Later, after I had deplaned in Washington, I met up with my aunt and uncle near the baggage claim. I was purely ecstatic when I reached them. After the usual agenda of hugs and kisses, we drove around Tacoma, which was where the airport was located. Then we went to my uncle’s condominium and they helped me unpack and get settled in. In the beginning, I was quite nervous. My uncle left Michigan in the year 1988, and I was born in 1996. So when I went to Seattle, I barely knew him. Thankfully, my aunt (his sister), was there and I knew her very well. She was my comfort object.

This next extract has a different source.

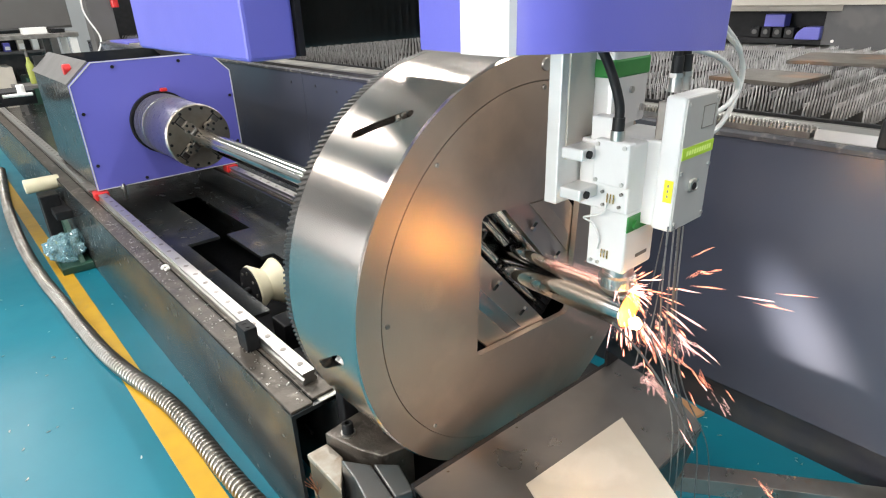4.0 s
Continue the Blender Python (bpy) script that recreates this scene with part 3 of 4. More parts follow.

Throughout the course of the eight day trip, I saw and did many things that were completely outlandish to me. I saw the Space Needle, bought souvenirs while shopping, tried dozens of new foods, worked for my uncle, saw movies, and even took a road trip to Yakima! As for food, I tried sushi for the first time. To my surprise, it was actually quite good! Also, I had more coffee than I have ever had in my life. One day, I had five coffees. But what can someone expect? It is the coffee capital of the world! Additionally, I made many new friends. Some of their names were Jason, Diane, Matt, and Samantha. They were very welcoming, and they took time out of their days to show me around the city. This meant more to me than I think they realized. However, they aren’t the only nice people. In Seattle, even the homeless are nice! It is a comfortable and non-judgmental place. There was one time when a homeless man asked my aunt and I for money, and we said “No, sorry.” But afterwards, he said “Okay, thank you for your time.” I turned to my aunt and said “That is a good person.” Later, when I returned home, I decided that when I turned eighteen, I was moving to Seattle to live out my life. The connection I feel to Seattle cannot be explained, but my hope is that everyone on Earth will, at some point in their lives, experience what I feel.